国立公文書館で「昭和 20 年 – 戦後 70 年の原点 -」という展示会をやっていて、そこで終戦の詔書の原本が会期途中の 2015/08/15(土) まで公開されていました。
原本公開の最後の日、2015/08/15(土) に滑り込みで見て来れました。
国立公文書館は色々な企画展をやっていますが、なんといっても色々な本物の資料を持っている国立公文書館だけに、その展示会は毎回かなり質の高いものです。しかも基本的に無料、かつ、写真撮影可能です。でもあまり知られていなくて、こんな貴重な資料の公開最終日だというのに、人はそれほど大勢は来ていませんでした。まぁ、ガラガラというほどでもありませんでしたが。
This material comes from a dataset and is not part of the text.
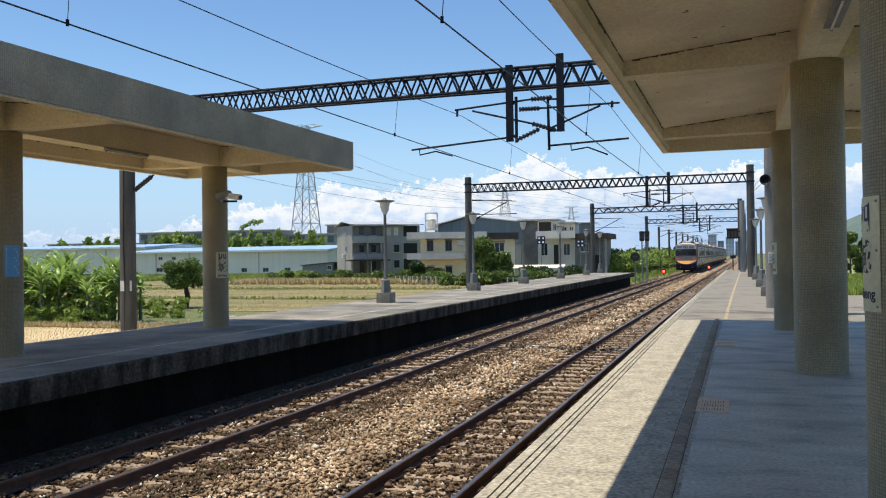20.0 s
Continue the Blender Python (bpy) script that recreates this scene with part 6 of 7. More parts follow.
far_block(-187, 232, 50, 14, 10.6, "long unfinished grey concrete block on the skyline", 4, 12)
far_block(-136, 240, 17, 12, 9.2, "grey concrete block on the skyline", 3, 5)
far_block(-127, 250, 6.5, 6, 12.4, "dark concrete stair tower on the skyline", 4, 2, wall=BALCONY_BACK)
far_block(-228, 235, 30, 12, 7.6, "grey apartment row on the skyline", 3, 8)
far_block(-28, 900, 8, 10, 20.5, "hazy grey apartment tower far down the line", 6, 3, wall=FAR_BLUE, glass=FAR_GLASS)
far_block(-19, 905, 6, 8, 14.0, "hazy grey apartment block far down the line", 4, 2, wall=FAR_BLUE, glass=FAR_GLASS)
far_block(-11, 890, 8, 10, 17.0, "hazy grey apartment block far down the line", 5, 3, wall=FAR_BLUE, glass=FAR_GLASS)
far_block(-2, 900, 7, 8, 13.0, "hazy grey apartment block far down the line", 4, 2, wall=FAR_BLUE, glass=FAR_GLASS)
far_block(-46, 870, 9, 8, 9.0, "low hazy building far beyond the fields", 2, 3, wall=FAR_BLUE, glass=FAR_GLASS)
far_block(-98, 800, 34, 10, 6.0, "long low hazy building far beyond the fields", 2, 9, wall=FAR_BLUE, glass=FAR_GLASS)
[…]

他にも貴重な資料がたくさん公開されていましたが、写真をずらずら並べても意味がないので、終戦の詔書だけ載せておきます。
これを見てわかる人はわかるのですが、「あ、失敗している」という点があります。天皇の印である玉璽が、最後の行の文字にかかってしまっているのです。
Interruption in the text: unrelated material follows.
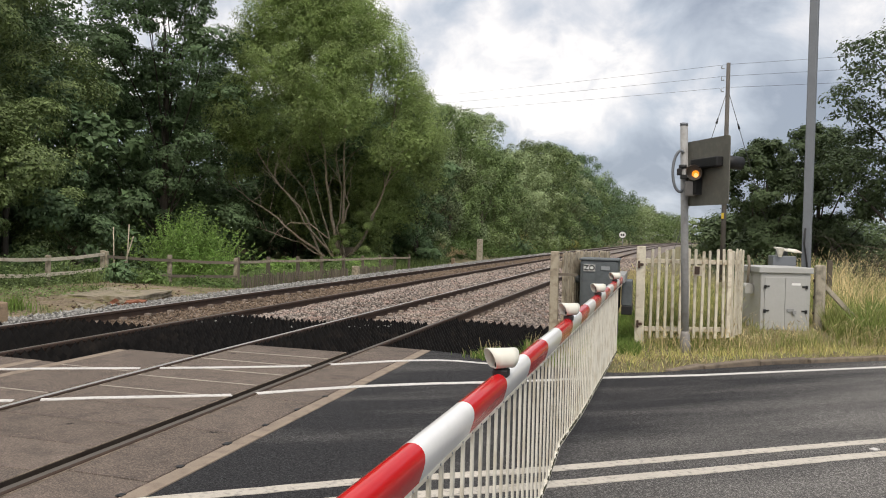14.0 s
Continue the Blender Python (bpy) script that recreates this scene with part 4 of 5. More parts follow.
# ---- road signal ----
sig = thing("crossing_signal", 3.798, 11.73, 0.094, 0, "grey road signal post seen from behind, amber light lit", "traffic signal")
part("post", tube(bmesh.new(), [(0.105, 0, -0.3), (-0.015, 0, 3.27)], 0.056, 16), M["signal_post"], sig)
part("root_sleeve", tube(bmesh.new(), [(0.10, 0, -0.25), (0.097, 0, -0.06), (0.092, 0, 0.12), (0.09, 0, 0.17)], [0.088, 0.080, 0.068, 0.058], 16), M["lamp_grey"], sig, "flared galvanised root sleeve")
part("cap", tube(bmesh.new(), [(-0.015, 0, 3.27), (-0.015, 0, 3.31)], 0.059, 16), M["lamp_post"], sig)
sig.scale = (0.89, 0.89, 0.89)
bd = math.degrees(math.atan2(-0.875, 0.485))
b = bmesh.new()
w0, w1, h0, h1, rr = -0.10, 1.02, 2.06, 3.03, 0.05
pr = []
for cx, cz, a0 in ((w1 - rr, h1 - rr, 0), (w0 + rr, h1 - rr, 90), (w0 + rr, h0 + rr, 180), (w1 - rr, h0 + rr, 270)):
    pr += [(cx + rr * math.cos(radians(a0 + 30 * k)), cz + rr * math.sin(radians(a0 + 30 * k))) for k in range(4)]
f0 = [b.verts.new((u, 0.09, v)) for u, v in pr]
f1 = [b.verts.new((u, 0.105, v)) for u, v in pr]
b.faces.new(f0), b.faces.new(f1[::-1])
for i in range(len(pr)):
    j = (i + 1) % len(pr)
    b.faces.new((f0[i], f0[j], f1[j], f1[i]))
bmesh.ops.recalc_face_normals(b, faces=b.faces)
o = part("backboard", b, M["board"], sig, "dull grey-green backboard")
o.matrix_local = pose(0, 0, 0, 0, 0, bd)
for (u, v, ln) in ((0.80, 2.68, 0.32),):
    bb = tube(bmesh.new(), [(u, 0.106, v), (u, 0.106 + ln, v - 0.02)], 0.095, 16)
    h = part("front_hood", bb, M["black"], sig, "grey lamp hood")
    h.matrix_local = pose(0, 0, 0, 0, 0, bd)
b = box(newbox(0.20, 0.88, -0.02, 0.088, 2.60, 2.74, bev=0.015), 0.22, 0.36, -0.01, 0.088, 2.22, 2.62)
o = part("lamp_back", b, M["black"], sig, "black lamp housing backs")
o.matrix_local = pose(0, 0, 0, 0, 0, bd)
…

詔書は、終戦の詔書以外にも多数ありますが、文字に玉璽がかからないように、必要な空間を考えて文字を少し詰めて書いたりするのが普通で、このように玉璽が文字にかかってしまっているのは非常に珍しいことです。これは、この文書自体が非常にあわてて作られていたということの証拠なのです。
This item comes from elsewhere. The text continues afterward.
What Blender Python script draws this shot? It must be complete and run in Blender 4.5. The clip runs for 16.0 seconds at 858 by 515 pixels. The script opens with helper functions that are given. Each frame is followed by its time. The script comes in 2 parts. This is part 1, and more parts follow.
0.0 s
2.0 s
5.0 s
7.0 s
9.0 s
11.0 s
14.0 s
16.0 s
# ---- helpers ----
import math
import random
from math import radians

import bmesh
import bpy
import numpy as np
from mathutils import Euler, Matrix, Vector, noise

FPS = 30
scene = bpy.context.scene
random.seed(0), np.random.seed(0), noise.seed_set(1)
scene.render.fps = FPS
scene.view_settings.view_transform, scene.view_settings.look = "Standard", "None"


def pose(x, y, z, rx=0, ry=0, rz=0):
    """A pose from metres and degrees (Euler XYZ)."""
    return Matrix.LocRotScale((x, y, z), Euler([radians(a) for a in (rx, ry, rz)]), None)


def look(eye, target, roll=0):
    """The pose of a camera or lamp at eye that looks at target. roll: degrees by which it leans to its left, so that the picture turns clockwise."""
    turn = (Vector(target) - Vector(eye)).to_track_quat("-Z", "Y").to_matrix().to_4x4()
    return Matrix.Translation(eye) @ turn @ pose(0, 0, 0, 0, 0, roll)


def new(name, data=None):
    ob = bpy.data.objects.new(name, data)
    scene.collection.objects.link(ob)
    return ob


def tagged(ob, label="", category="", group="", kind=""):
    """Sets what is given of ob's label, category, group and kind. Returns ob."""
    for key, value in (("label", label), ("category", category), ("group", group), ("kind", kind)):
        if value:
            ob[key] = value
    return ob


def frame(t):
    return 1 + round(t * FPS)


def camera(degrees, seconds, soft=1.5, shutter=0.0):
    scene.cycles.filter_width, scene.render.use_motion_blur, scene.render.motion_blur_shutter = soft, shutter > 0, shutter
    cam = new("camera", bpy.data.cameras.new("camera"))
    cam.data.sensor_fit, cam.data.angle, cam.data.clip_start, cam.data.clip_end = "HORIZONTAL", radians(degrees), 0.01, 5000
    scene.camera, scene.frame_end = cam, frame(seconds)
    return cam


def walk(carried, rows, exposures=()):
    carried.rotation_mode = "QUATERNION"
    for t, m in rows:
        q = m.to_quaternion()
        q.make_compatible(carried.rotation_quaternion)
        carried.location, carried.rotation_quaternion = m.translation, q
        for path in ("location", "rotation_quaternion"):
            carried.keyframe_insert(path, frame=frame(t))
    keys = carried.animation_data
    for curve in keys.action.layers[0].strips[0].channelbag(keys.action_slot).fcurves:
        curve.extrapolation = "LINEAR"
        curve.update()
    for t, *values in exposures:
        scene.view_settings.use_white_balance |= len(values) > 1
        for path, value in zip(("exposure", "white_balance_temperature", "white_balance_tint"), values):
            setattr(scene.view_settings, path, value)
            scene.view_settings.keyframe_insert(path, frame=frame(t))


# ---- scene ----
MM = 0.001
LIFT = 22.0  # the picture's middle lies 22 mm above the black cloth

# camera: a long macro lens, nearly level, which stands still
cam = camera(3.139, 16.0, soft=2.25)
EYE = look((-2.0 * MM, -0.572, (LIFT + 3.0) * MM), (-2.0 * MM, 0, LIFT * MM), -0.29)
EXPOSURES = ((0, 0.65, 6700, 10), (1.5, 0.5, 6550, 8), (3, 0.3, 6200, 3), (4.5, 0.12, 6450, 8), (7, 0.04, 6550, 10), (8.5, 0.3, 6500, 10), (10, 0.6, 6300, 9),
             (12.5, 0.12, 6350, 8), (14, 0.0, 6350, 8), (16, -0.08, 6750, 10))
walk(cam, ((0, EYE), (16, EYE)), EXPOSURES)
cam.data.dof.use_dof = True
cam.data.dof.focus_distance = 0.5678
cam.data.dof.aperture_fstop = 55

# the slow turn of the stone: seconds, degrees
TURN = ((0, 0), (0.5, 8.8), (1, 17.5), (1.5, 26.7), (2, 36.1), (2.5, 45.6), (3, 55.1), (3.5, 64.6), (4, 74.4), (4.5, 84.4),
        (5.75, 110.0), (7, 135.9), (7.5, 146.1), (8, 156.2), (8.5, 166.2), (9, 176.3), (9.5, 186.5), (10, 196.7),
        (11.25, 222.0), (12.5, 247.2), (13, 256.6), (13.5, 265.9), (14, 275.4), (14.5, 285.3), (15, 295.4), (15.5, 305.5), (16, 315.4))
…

終戦の詔書と言ってもピンと来ない人もいるかも知れませんが、終戦の玉音放送はご存じだと思います。終戦の玉音放送とは、実は、この終戦の詔書を読んだものです。一言一句違いなく、読み上げているだけなので、逆に言うと、この詔書の文章には、あの有名な「朕深く世界の大勢と帝国の現状に鑑み」といった出だしや「堪え難きを堪え、忍び難きを忍び」といった表現 (1 枚目の写真の右のページの 2 行目末から) が出てきています。終戦の直前、細かな言い回しなどを検討しながらも、詔書の形式で作り上げる必要があり、文章が確定しないまま書き上げたと言われています。この玉璽がかかっている部分以外にも、文字を削って修正したと思われる個所や、吹き出しのような記号を使って分を差し込んでいる部分など、他の詔書には見られない修正跡があり、緊迫感が伝わってきます。
大変貴重な資料を見れてよかったです。